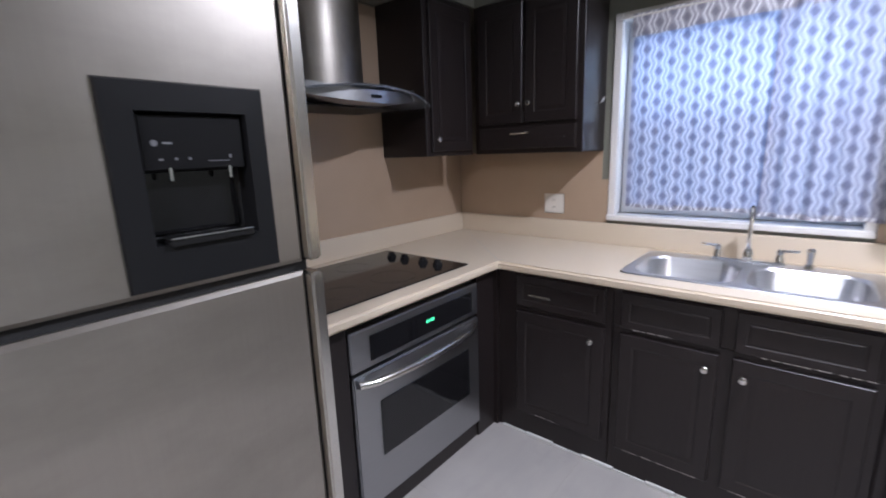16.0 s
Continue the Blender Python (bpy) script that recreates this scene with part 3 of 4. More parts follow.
tap = thing("kitchen_faucet", "chrome two-handle gooseneck faucet with a side sprayer on the sink", "faucet")
TX = 4.185
bm = bmesh.new()
box_into(bm, (TX - 0.028, -0.60, 0.9215), (TX + 0.028, -0.32, 0.937), 0.007, 3)
part("deck_plate", bm, M_CHROME, tap, smooth=True)
bm = bmesh.new()
lathe_into(bm, (TX, -0.46, 0.935), (0, 0, 1), [(0.022, 0), (0.022, 0.03), (0.014, 0.045), (0.011, 0.05)], 18)
arc = [(TX, -0.46, 0.97), (TX, -0.46, 1.07)]
arc += [(TX - 0.06 + 0.06 * math.cos(radians(a)), -0.46 - 0.012 * a / 180, 1.13 + 0.062 * math.sin(radians(a))) for a in range(0, 200, 20)]
tube_into(bm, arc, 0.0105, 12)
part("spout", bm, M_CHROME, tap, smooth=True)
for hy, s in ((-0.345, 1), (-0.575, -1)):
    bm = bmesh.new()
    lathe_into(bm, (TX, hy, 0.935), (0, 0, 1), [(0.02, 0), (0.018, 0.02), (0.013, 0.03), (0.015, 0.045), (0.008, 0.058)], 16)
    tube_into(bm, [(TX, hy, 0.985), (TX - 0.015, hy + s * 0.03, 0.99), (TX - 0.02, hy + s * 0.065, 0.992)], 0.006, 8)
    part("handle", bm, M_CHROME, tap, smooth=True)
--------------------
_GIVEN PROBLEM_
Return the lines above, from the one containing "Continue the Blender" to the end, exactly as they stand.

_EXPECTED ANSWER_
Continue the Blender Python (bpy) script that recreates this scene with part 3 of 4. More parts follow.
tap = thing("kitchen_faucet", "chrome two-handle gooseneck faucet with a side sprayer on the sink", "faucet")
TX = 4.185
bm = bmesh.new()
box_into(bm, (TX - 0.028, -0.60, 0.9215), (TX + 0.028, -0.32, 0.937), 0.007, 3)
part("deck_plate", bm, M_CHROME, tap, smooth=True)
bm = bmesh.new()
lathe_into(bm, (TX, -0.46, 0.935), (0, 0, 1), [(0.022, 0), (0.022, 0.03), (0.014, 0.045), (0.011, 0.05)], 18)
arc = [(TX, -0.46, 0.97), (TX, -0.46, 1.07)]
arc += [(TX - 0.06 + 0.06 * math.cos(radians(a)), -0.46 - 0.012 * a / 180, 1.13 + 0.062 * math.sin(radians(a))) for a in range(0, 200, 20)]
tube_into(bm, arc, 0.0105, 12)
part("spout", bm, M_CHROME, tap, smooth=True)
for hy, s in ((-0.345, 1), (-0.575, -1)):
    bm = bmesh.new()
    lathe_into(bm, (TX, hy, 0.935), (0, 0, 1), [(0.02, 0), (0.018, 0.02), (0.013, 0.03), (0.015, 0.045), (0.008, 0.058)], 16)
    tube_into(bm, [(TX, hy, 0.985), (TX - 0.015, hy + s * 0.03, 0.99), (TX - 0.02, hy + s * 0.065, 0.992)], 0.006, 8)
    part("handle", bm, M_CHROME, tap, smooth=True)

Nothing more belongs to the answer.